Requirements:
Keep the pictures out of the copy and print all the entries below exactly.

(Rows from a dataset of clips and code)
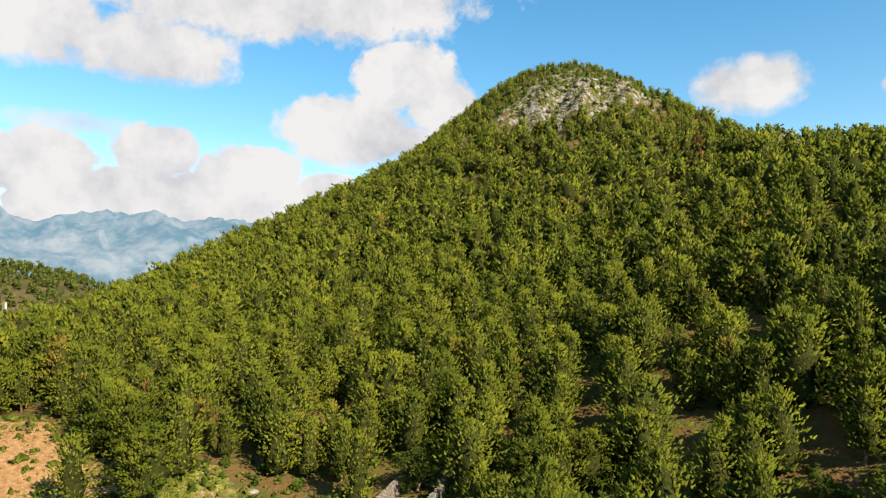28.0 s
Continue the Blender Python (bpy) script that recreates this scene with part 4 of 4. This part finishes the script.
# none on the far sides of the crests
behind = (p[:, 1] > 480) | (p[:, 0] < np.interp(p[:, 1], (130, 200, 231, 354, 465), (-250, -272, -308, -352, -366))) | (p[:, 1] > np.interp(p[:, 0], (-215, -190, -165, -118, -75, -52, -33, 11, 46, 100), (490, 413, 390, 355, 342, 362, 400, 388, 366, 340)))
p, top, far = p[~behind], top[~behind], far[~behind]
zz = ground(p[:, 0], p[:, 1]) - 0.15
saddle = np.exp(-((p[:, 0] + 165) / 32) ** 2 - ((p[:, 1] - 375) / 26) ** 2)
tall = rng.uniform(6.2, 10.6, len(p)) * (1 - 0.55 * top) * (1 - 0.65 * saddle) * np.where(rng.random(len(p)) < 0.12, 0.6, 1.0)
tall *= np.interp(zz, (85, 125), (1.0, 0.72)) * np.interp(p[:, 0], (-70, -20), (1.0, 1.35))
order = np.argsort(far)
single = order[:300]
for i in single:
    tree("pine_tree", PINES[i % 6], p[i, 0], p[i, 1], tall[i], rng.uniform(0.85, 1.2), rng.uniform(0, 360), "upright green pine at the edge of the wood", "tree", "pines of the wood")
DEAD = tree_meshes("dry_pine", pine_shape(8, 30, 8, 0.12, 0.22, 0.85, 0.08, 0.12), DRY)
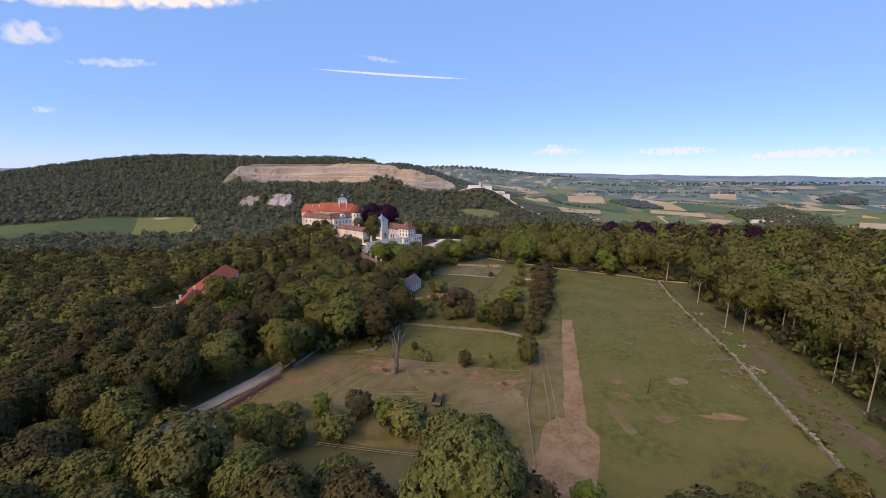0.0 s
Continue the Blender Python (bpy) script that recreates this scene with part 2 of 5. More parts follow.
M["leaf_russet"] = leaves("russet_leaves", ((0.108, 0.080, 0.048), (0.134, 0.084, 0.054), (0.098, 0.082, 0.046)))
M["leaf_purple"] = leaves("copper_beech_leaves", ((0.041, 0.012, 0.032), (0.034, 0.011, 0.026), (0.046, 0.014, 0.032)), 0.12)
# copies of the leaf colours, lighter and bluer: distance haze painted in
M["far_leaf"] = leaves("hazed_leaves", ((0.092, 0.113, 0.078), (0.125, 0.140, 0.092), (0.107, 0.127, 0.088), (0.142, 0.147, 0.094)), 0.12)
M["far_dark"] = leaves("hazed_dark_leaves", ((0.070, 0.091, 0.067), (0.092, 0.109, 0.078), (0.097, 0.100, 0.067)), 0.12)
M["far_light"] = leaves("hazed_light_leaves", ((0.117, 0.137, 0.086), (0.140, 0.154, 0.094), (0.142, 0.137, 0.083)), 0.12)
# farthest leaves: their blue is distance haze put into the colour
M["haze_leaf"] = leaves("haze_blue_leaves", ((0.058, 0.084, 0.086), (0.074, 0.100, 0.096), (0.054, 0.080, 0.086)), 0.08, 0.1)
M["plain_leaf"] = leaves("dark_leaves_on_the_plain", ((0.044, 0.064, 0.042), (0.062, 0.080, 0.050), (0.052, 0.068, 0.046), (0.074, 0.086, 0.052)), 0.10, 0.1)


# ---- ground ----
def sm(a, b, v):
    """Smooth step from 0 at a to 1 at b."""
    k = min(1.0, max(0.0, (v - a) / (b - a)))
    return k * k * (3 - 2 * k)


def lerp(a, b, k):
    return a + (b - a) * k


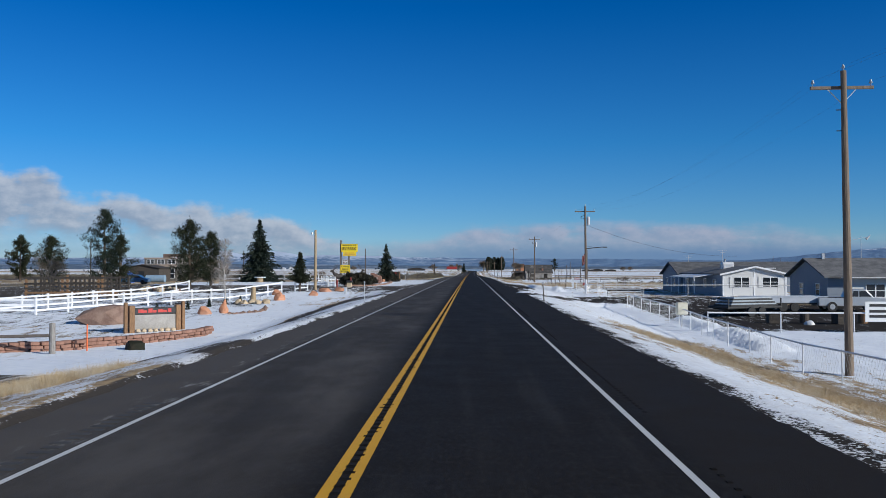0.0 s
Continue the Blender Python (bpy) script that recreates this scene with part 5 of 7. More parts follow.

Solution below:
28.0 s
Continue the Blender Python (bpy) script that recreates this scene with part 4 of 4. This part finishes the script.
# none on the far sides of the crests
behind = (p[:, 1] > 480) | (p[:, 0] < np.interp(p[:, 1], (130, 200, 231, 354, 465), (-250, -272, -308, -352, -366))) | (p[:, 1] > np.interp(p[:, 0], (-215, -190, -165, -118, -75, -52, -33, 11, 46, 100), (490, 413, 390, 355, 342, 362, 400, 388, 366, 340)))
p, top, far = p[~behind], top[~behind], far[~behind]
zz = ground(p[:, 0], p[:, 1]) - 0.15
saddle = np.exp(-((p[:, 0] + 165) / 32) ** 2 - ((p[:, 1] - 375) / 26) ** 2)
tall = rng.uniform(6.2, 10.6, len(p)) * (1 - 0.55 * top) * (1 - 0.65 * saddle) * np.where(rng.random(len(p)) < 0.12, 0.6, 1.0)
tall *= np.interp(zz, (85, 125), (1.0, 0.72)) * np.interp(p[:, 0], (-70, -20), (1.0, 1.35))
order = np.argsort(far)
single = order[:300]
for i in single:
    tree("pine_tree", PINES[i % 6], p[i, 0], p[i, 1], tall[i], rng.uniform(0.85, 1.2), rng.uniform(0, 360), "upright green pine at the edge of the wood", "tree", "pines of the wood")
DEAD = tree_meshes("dry_pine", pine_shape(8, 30, 8, 0.12, 0.22, 0.85, 0.08, 0.12), DRY)
0.0 s
Continue the Blender Python (bpy) script that recreates this scene with part 2 of 5. More parts follow.
M["leaf_russet"] = leaves("russet_leaves", ((0.108, 0.080, 0.048), (0.134, 0.084, 0.054), (0.098, 0.082, 0.046)))
M["leaf_purple"] = leaves("copper_beech_leaves", ((0.041, 0.012, 0.032), (0.034, 0.011, 0.026), (0.046, 0.014, 0.032)), 0.12)
# copies of the leaf colours, lighter and bluer: distance haze painted in
M["far_leaf"] = leaves("hazed_leaves", ((0.092, 0.113, 0.078), (0.125, 0.140, 0.092), (0.107, 0.127, 0.088), (0.142, 0.147, 0.094)), 0.12)
M["far_dark"] = leaves("hazed_dark_leaves", ((0.070, 0.091, 0.067), (0.092, 0.109, 0.078), (0.097, 0.100, 0.067)), 0.12)
M["far_light"] = leaves("hazed_light_leaves", ((0.117, 0.137, 0.086), (0.140, 0.154, 0.094), (0.142, 0.137, 0.083)), 0.12)
# farthest leaves: their blue is distance haze put into the colour
M["haze_leaf"] = leaves("haze_blue_leaves", ((0.058, 0.084, 0.086), (0.074, 0.100, 0.096), (0.054, 0.080, 0.086)), 0.08, 0.1)
M["plain_leaf"] = leaves("dark_leaves_on_the_plain", ((0.044, 0.064, 0.042), (0.062, 0.080, 0.050), (0.052, 0.068, 0.046), (0.074, 0.086, 0.052)), 0.10, 0.1)


# ---- ground ----
def sm(a, b, v):
    """Smooth step from 0 at a to 1 at b."""
    k = min(1.0, max(0.0, (v - a) / (b - a)))
    return k * k * (3 - 2 * k)


def lerp(a, b, k):
    return a + (b - a) * k


0.0 s
Continue the Blender Python (bpy) script that recreates this scene with part 5 of 7. More parts follow.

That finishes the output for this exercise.